Seeking Feedback
Wiggins noted that she didn’t get truly helpful feedback from students until she had learned two lessons. First, there was limited utility in standard end-of-course feedback forms and questionnaires. She learned that mid-course feedback allowed her to make improvements in real time. “I’ve found this feedback infinitely more honest, detailed, and helpful than end-of-course reviews, which come at a time when students have less incentive to be constructive in their criticism,” says Wiggins.
Second, not all students were really open in the hand-written mid-course evaluation surveys she used at first. The “aha” moment came when Wiggins’s principal asked the staff to fill out a questionnaire evaluating a new-faculty orientation program. “Will they recognize my handwriting?” Wiggins fretted. “In the end, I was too afraid to be as honest as I wanted to be, because I worried that the administration would single me out later.”

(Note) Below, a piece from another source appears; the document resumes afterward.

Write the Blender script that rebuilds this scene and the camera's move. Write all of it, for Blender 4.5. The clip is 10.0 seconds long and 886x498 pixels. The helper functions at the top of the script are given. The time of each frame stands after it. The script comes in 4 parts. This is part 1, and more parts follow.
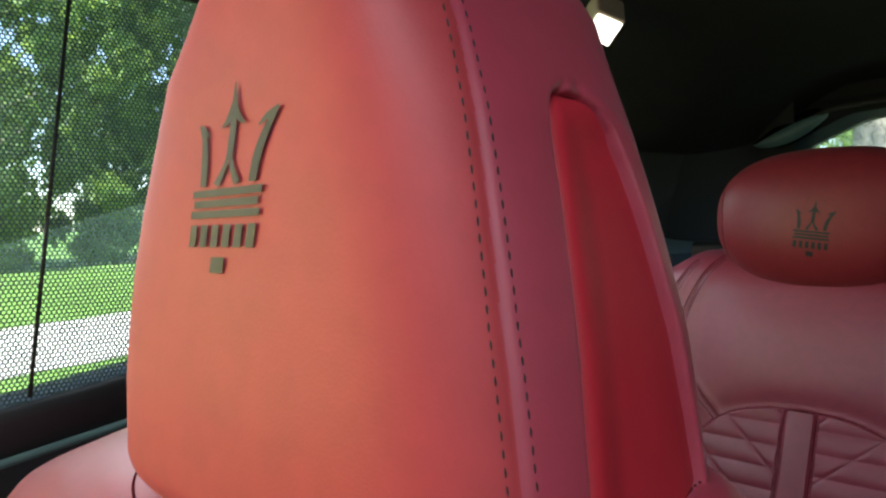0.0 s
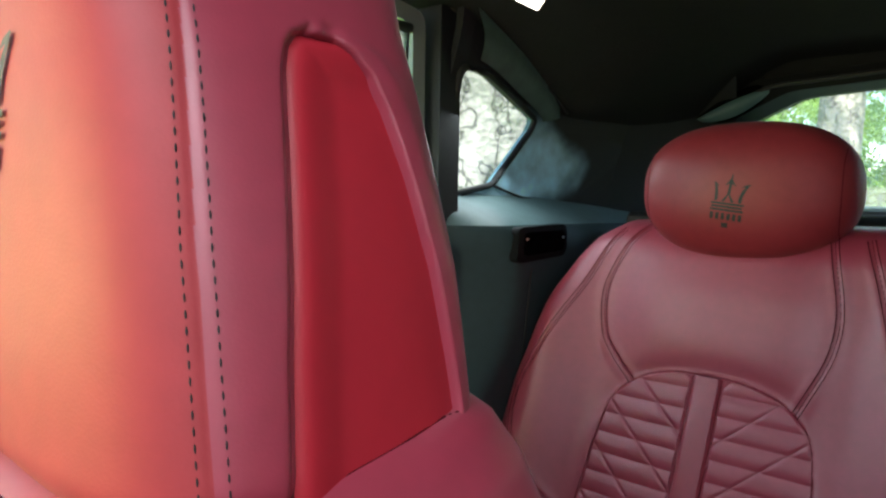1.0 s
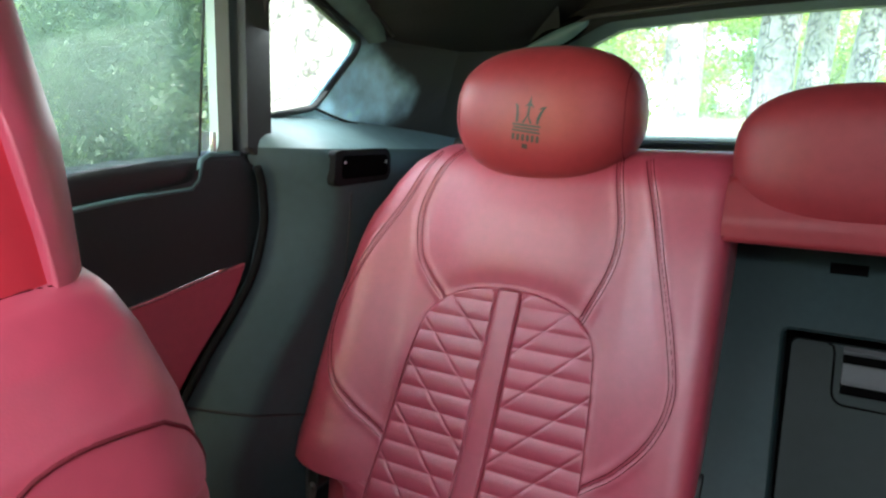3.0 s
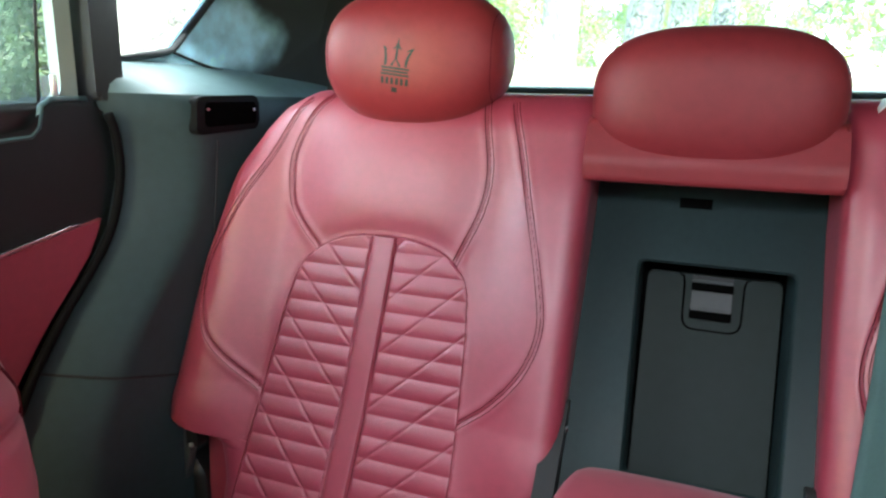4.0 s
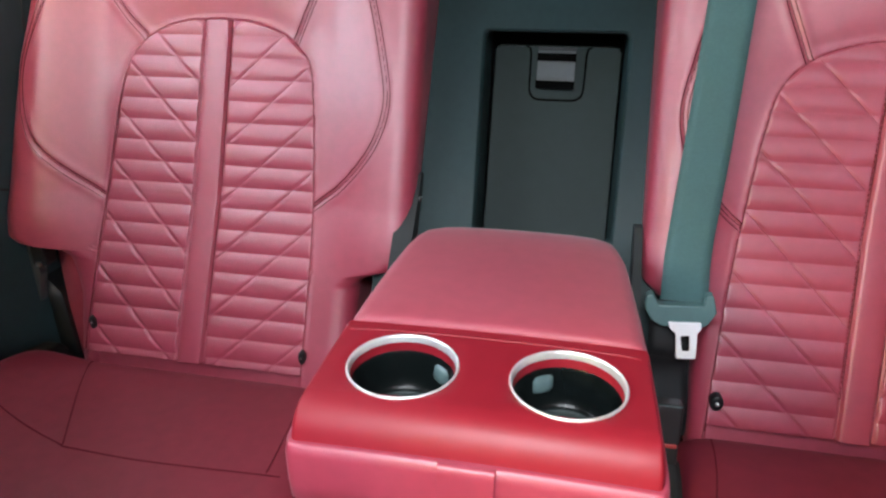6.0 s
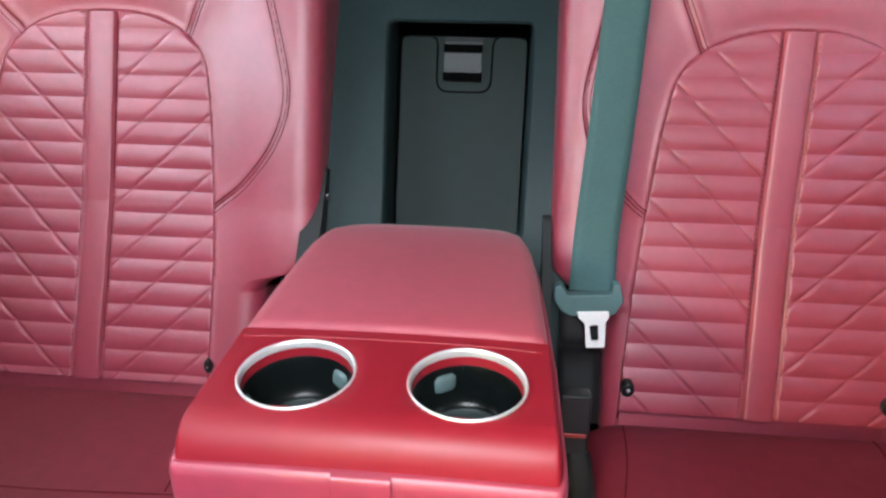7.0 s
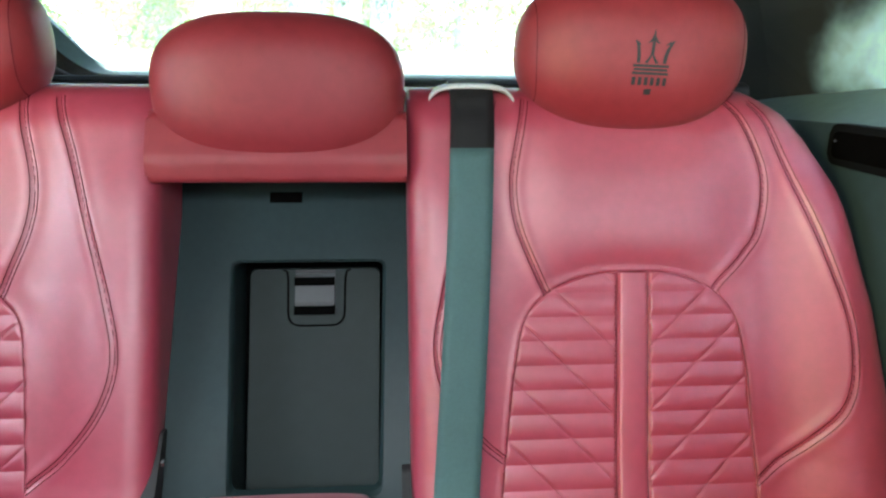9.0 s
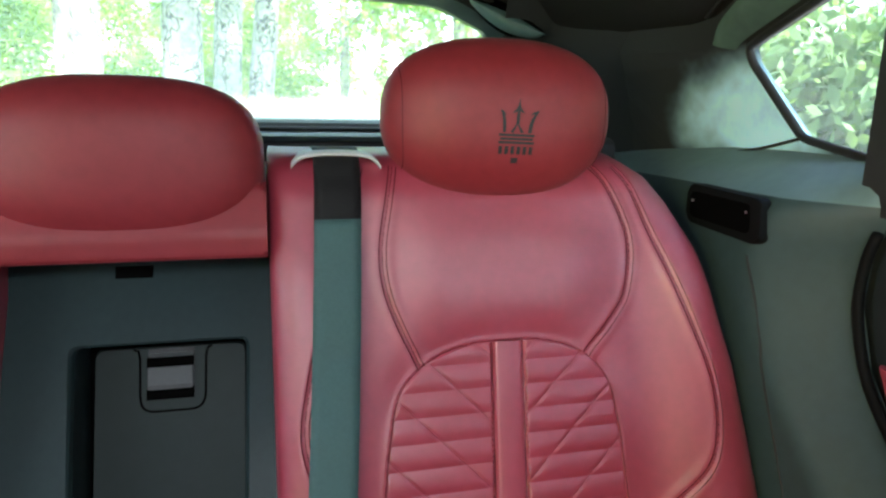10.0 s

This experience persuaded her to have students fill out their mid-course evaluations in the computer lab while she stepped out of the room, with one student designated to collect the anonymous printed-out copies and deliver them to her. She found the feedback was more direct and helpful.
“A part of all of us wants only to hear good things about what we do,” Wiggins concludes. “But that part is not the teacher, but the child in us. The teacher truly wants to keep learning how to be better, and feedback is a mechanism for doing that. Regular, authentic feedback is one of the best forms of professional development. It’s free, easy, not time-consuming, and it pays big dividends. Teachers should shake off their fear and welcome it into their classrooms. If we want to be serious about students’ learning, we need to be serious about our own.”
As a leader, I need to continually seek ideas, help, and criticism. It’s not always easy, but I am convinced that consistent feedback will help Saline Area Schools improve.